O acordo sobre a livre circulação de pessoas entre a Suíça e a União Europeia entrou em vigor em 2002 e constitui o ponto principal do Acordo Bilateral I.
Segundo o acordo, cidadãos da Suíça e dos países-membro da União Europeia possuem o direito fundamental de escolher livremente o local de trabalho e de residência dentro dos territórios dos países participantes do acordo.
Os eleitores suíços já foram três vezes às urnas para votar sobre a livre circulação de pessoas. Em maio de 2000, os suíços aprovaram nas urnas, por grande maioria, o Acordo Bilateral I e, com ele, o acordo de livre circulação de pessoas.

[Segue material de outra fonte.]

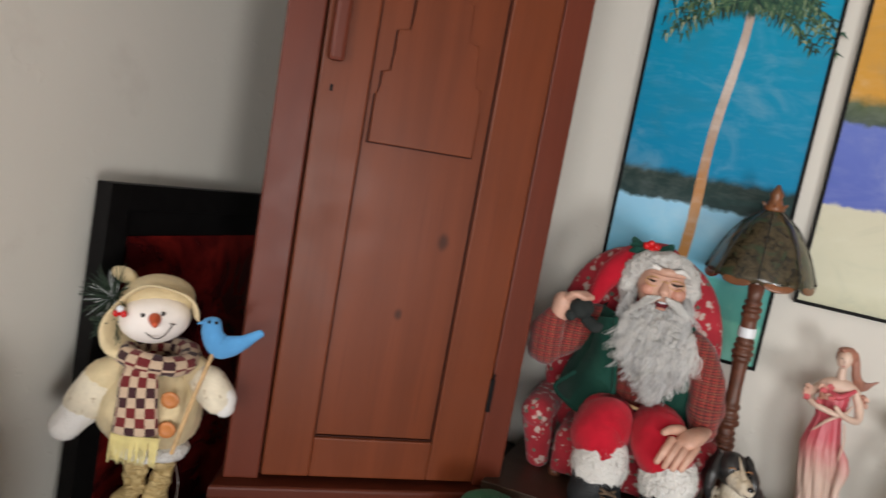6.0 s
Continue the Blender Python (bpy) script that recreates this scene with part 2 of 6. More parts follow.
BEAD = plain("black_bead", (0.008, 0.008, 0.008), 0.12, 0.1, 0.0)
INK = plain("black_stitch", (0.05, 0.036, 0.03), 0.8)
BUTTON = plain("dark_button", (0.055, 0.04, 0.03), 0.4, 0.25)
TANBUTTON = plain("tan_button", (0.52, 0.19, 0.05), 0.45, 0.2)
SKIWOOD = plain("dark_ski_wood", (0.05, 0.032, 0.024), 0.55, 0.25, 0.3)
STICK = plain("birch_stick", (0.55, 0.36, 0.17), 0.6, 0.2, 0.3)
GOLD = plain("mustard_star", (0.58, 0.36, 0.09), 0.55, 0.2)
RAFFIA = plain("raffia", (0.36, 0.24, 0.12), 0.8, 0.3)
LACE = plain("brown_lace", (0.035, 0.022, 0.016), 0.8, 0.3)
PINE = plain("pine_needles", (0.02, 0.045, 0.024), 0.7, 0.4)
BERRY = plain("red_berry", (0.55, 0.01, 0.012), 0.18, 0.1, 0.0)
PLASTIC = plain("white_plastic", (0.74, 0.77, 0.80), 0.35, 0.05, 0.0)
WIRE = plain("silver_wire", (0.62, 0.58, 0.52), 0.35, 0.1, 0.0, 0.6)
SKIN = plain("painted_resin_skin", (0.58, 0.34, 0.25), 0.45, 0.12, 0.1)
def lock_fibre(name, dark, lite):
    """Curled fibre whose locks differ in shade."""
    n = Nodes(name)
    geo = n.nt.nodes.new("ShaderNodeNewGeometry")
    return n.done(n.mix(geo.outputs["Random Per Island"], dark, lite), 0.55, spec=0.3)


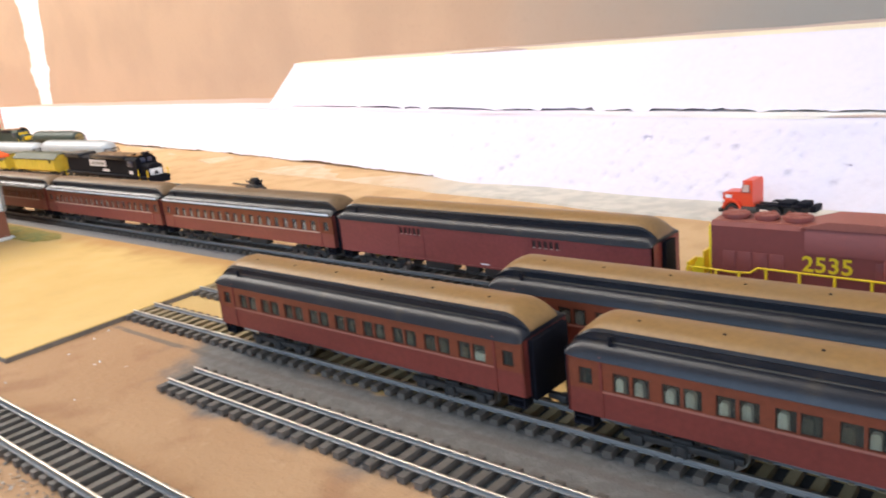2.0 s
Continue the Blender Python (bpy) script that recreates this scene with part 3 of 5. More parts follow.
def patch(name, cx, cy, rx, ry, z, material, label, category, seed, kind=""):
    bm = B()
    c = bm.verts.new((cx, cy, z + 0.0004))
    ring, outer = [], []
    for i in range(64):
        a = 2 * math.pi * i / 64
        sx, sy = math.cos(a), math.sin(a)
        k = 1 / max(abs(sx), abs(sy)) ** 0.7
        k *= 1 + 0.10 * noise.noise((sx * 2, sy * 2, seed))
        ring.append(bm.verts.new((cx + rx * sx * k, cy + ry * sy * k, z + 0.0004)))
        outer.append(bm.verts.new((cx + (rx * k + 0.001) * sx, cy + (ry * k + 0.001) * sy, z - 0.0003)))
    for i in range(64):
        j = (i + 1) % 64
        bm.faces.new((c, ring[i], ring[j]))
        bm.faces.new((ring[i], outer[i], outer[j], ring[j]))
    ob = solid(name, bm, material, label, category, kind, angle=60)
    ob.matrix_world = ON_BOARD
    return ob


patch("grass_mat", -0.555, 0.047, 0.185, 0.013, 0.0058, GRASS, "worn green grass mat along the tower front", "grass", 2.0, "stuff")
patch("grass_mat", -0.485, 0.187, 0.150, 0.017, 0.0053, GRASS_DRY, "dry yellow green grass mat behind the tower", "grass", 3.0, "stuff")

# ---- tracks ----


def tie_mesh(material, half_gauge=0.00825, half=0.015):
    bm = B()
    prism(bm, [(-0.0022, 0.0030), (0.0022, 0.0030), (0.0020, TT), (-0.0020, TT)], "y", -half, half)
    for s in (-1, 1):
        for o in (-0.0018, 0.0018):
            box(bm, -0.0010, 0.0010, s * half_gauge + o - 0.0004, s * half_gauge + o + 0.0004, TT - 0.0002, TT + 0.0007)
    return finish("tie", bm, material)


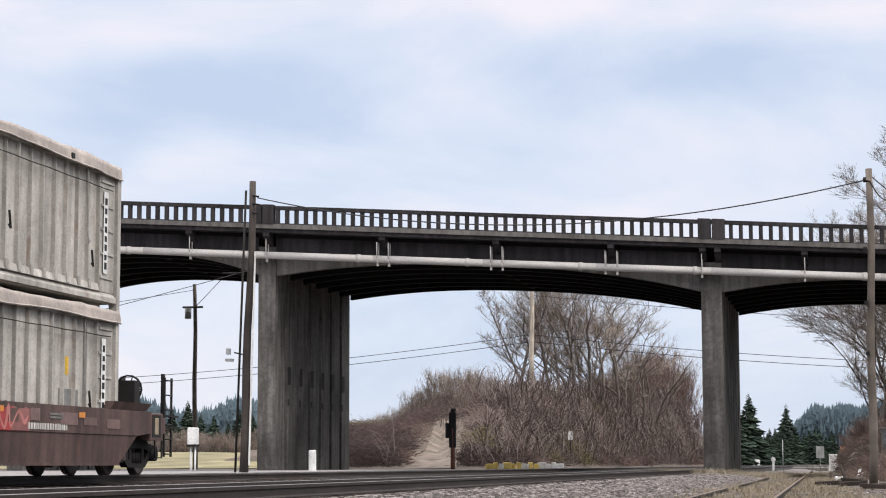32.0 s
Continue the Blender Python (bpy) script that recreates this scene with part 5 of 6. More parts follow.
u17 = well_car(126.57, "ribbed", "car_rib", "chord_yellow", label=RIBBED)
load("bustle", "blue_grey", "pale_grey", "blue", 126.57, FLOOR, tarp_kind="flat")
load("waste", "pale_grey", "tan_olive", "tan", 126.57, STACK, strap=True)

u18 = well_car(149.46, "ribbed", "car_rib", "chord_yellow", label=RIBBED)
load("bustle", "pale_grey", "dirty_white", "white", 149.46, FLOOR, tarp_kind="thin")
load("bustle", "sage", "khaki", "navy", 149.46, STACK, tarp_kind="thin")

u19 = well_car(172.94, "ribbed", "car_rib", "chord_yellow", label=RIBBED)
load("waste", "pale_grey", "tan_olive", "tan", 172.94, FLOOR, tarp_kind="flat")
scrawled = load("bustle", "grey_green", "khaki", "tan", 172.94, STACK, tarp_kind="thin")
graffiti(scrawled, -4.2, 0.6, 1.1, 2.1, "black", "slate", 91, 7, x=1.272, weight=0.06, plain=True, top=2.6)
graffiti(scrawled, 1.0, 4.6, 1.2, 1.9, "black", "slate", 92, 6, x=1.272, weight=0.05, plain=True, top=2.6)

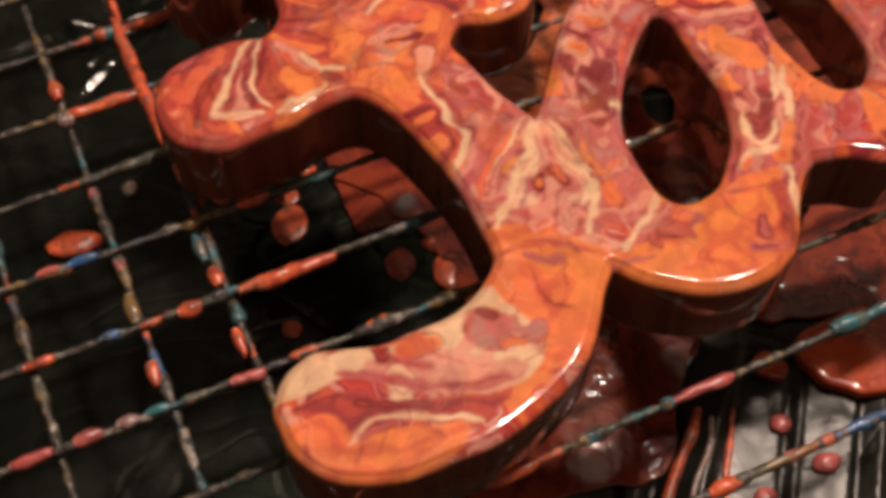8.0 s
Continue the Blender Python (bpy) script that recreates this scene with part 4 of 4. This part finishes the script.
# ---------------------------------------------------------------- paint on the wires
def blob(u, n, length, thick, material, label="", across=False, z=0.0, drop=0.0, seed=None):
    """A run of paint round a wire, or, with drop, a drip hanging from it."""
    bm = bmesh.new()
    seed = seed if seed is not None else 17 * u + 31 * n
    thick *= 0.86
    a, b = (rack_point(u, n - length / 2, z), rack_point(u, n + length / 2, z)) if across else (rack_point(u - length / 2, n, z), rack_point(u + length / 2, n, z))
    count = max(8, int(length / 0.0012))
    swell = lambda s: thick * (0.30 + 0.70 * math.sin(math.pi * min(max(s, 0.02), 0.98)) ** 0.4) * (1 + 0.30 * noise.noise((s * length * 150, seed * 9, 0.0)))
    tube(bm, [a.lerp(b, i / count) + Vector((0, 0, -0.15 * thick)) for i in range(count + 1)], swell, 10)
    if drop:
        c = a.lerp(b, 0.5)
        tube(bm, [c + Vector((0, 0, -drop * i / 8)) for i in range(9)], lambda s: thick * (0.75 - 0.25 * s + 0.35 * ridge(s - 0.9, 0.15)), 8)
    for v in bm.verts:
        v.co += 0.32 * thick * noise.noise_vector(v.co * 150 + Vector((seed, 0, 0))) + 0.18 * thick * noise.noise_vector(v.co * 480)
    return part("paint_blob", bm, material, rack, label)


# orange coat along the wires beside the cutout
blob(-0.0675, -0.0137, 0.030, 0.0026, ORANGE_DROP, "lumpy orange paint run")
blob(-0.097, -0.0137, 0.007, 0.0027, ORANGE_DROP)
blob(-0.0868, -0.0065, 0.007, 0.0026, ORANGE_DROP, across=True)
blob(-0.068, 0.0145, 0.010, 0.0022, ORANGE_DROP)
blob(-0.0855, 0.070, 0.062, 0.0026, ORANGE_DROP, "long orange paint run", across=True)
blob(-0.099, 0.0675, 0.028, 0.0023, ORANGE_DROP)
blob(-0.074, 0.1232, 0.026, 0.0024, ORANGE_DROP, "orange strand between cutout and wire")
blob(-0.0855, 0.1215, 0.010, 0.0030, ORANGE_DROP, across=True)
blob(-0.0755, 0.0955, 0.018, 0.0020, ORANGE_DROP)
blob(-0.0838, 0.1060, 0.016, 0.0015, ORANGE_DROP, across=True)
blob(-0.0832, 0.1610, 0.018, 0.0022, PINK_DROP, across=True)
blob(-0.0838, 0.1420, 0.006, 0.0025, ORANGE_DROP, across=True)
blob(-0.1108, 0.0790, 0.008, 0.0022, ORANGE_DROP, across=True)
blob(-0.1108, 0.0665, 0.005, 0.0028, WHITE_DROP, "pale paint bead")
blob(-0.134, -0.0399, 0.008, 0.0022, PINK_DROP)
blob(-0.149, -0.0399, 0.012, 0.0020, PINK_DROP)
blob(-0.123, -0.0399, 0.006, 0.0024, WHITE_DROP)
blob(-0.1145, -0.0399, 0.007, 0.0020, TEAL_DROP)
blob(-0.120, -0.0127, 0.006, 0.0018, BLUE_DROP)
blob(-0.140, -0.0130, 0.009, 0.0021, ORANGE_DROP)
blob(-0.0875, 0.0135, 0.006, 0.0023, OCHRE_DROP)
blob(-0.0880, 0.0045, 0.010, 0.0020, TEAL_DROP, across=True)
blob(-0.1120, -0.0070, 0.010, 0.0023, OCHRE_DROP, "yellow-green paint crust", across=True)
blob(-0.1125, -0.0290, 0.008, 0.0022, ORANGE_DROP, across=True)
blob(-0.0875, -0.0295, 0.009, 0.0020, ORANGE_DROP, across=True)
blob(-0.0890, -0.0405, 0.010, 0.0026, PINK_DROP)
blob(-0.120, 0.0145, 0.009, 0.0021, BLUE_DROP)
blob(-0.130, 0.0145, 0.007, 0.0017, PINK_DROP)
blob(-0.046, 0.0145, 0.012, 0.0024, TEAL_DROP, "thick teal paint crust")
blob(-0.036, -0.0955, 0.016, 0.0024, ORANGE_DROP)
blob(0.023, -0.0945, 0.020, 0.0021, PINK_DROP)
blob(0.012, -0.0945, 0.004, 0.0023, TEAL_DROP)
blob(0.072, -0.0940, 0.012, 0.0030, TEAL_DROP, "thick blue-green paint crust")
blob(0.092, -0.0940, 0.030, 0.0023, TEAL_DROP)
blob(0.060, -0.1215, 0.024, 0.0021, BLUE_DROP)
blob(0.014, -0.1215, 0.010, 0.0024, ORANGE_DROP)
blob(0.033, -0.1215, 0.018, 0.0015, OCHRE_DROP)
blob(0.150, -0.0671, 0.060, 0.0018, ORANGE_DROP)
blob(0.1125, -0.0590, 0.010, 0.0024, ORANGE_DROP, across=True)
blob(0.1120, -0.0780, 0.022, 0.0015, OCHRE_DROP, across=True)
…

Em 2005, os eleitores aprovaram a ampliação do acordo de livre circulação de pessoas para dez novos países que aderiram à UE em 2004.
Em 2009, foi aprovada a ampliação do acordo para a Romênia e a Bulgária.
Há previsão de que, no segundo semestre de 2014, seja votada a ampliação do acordo para a Croácia, novo país-membro de UE.
As relações entre a Suíça e a União Europeia são reguladas por 20 acordos bilaterais e cerca de 100 contratos complementares.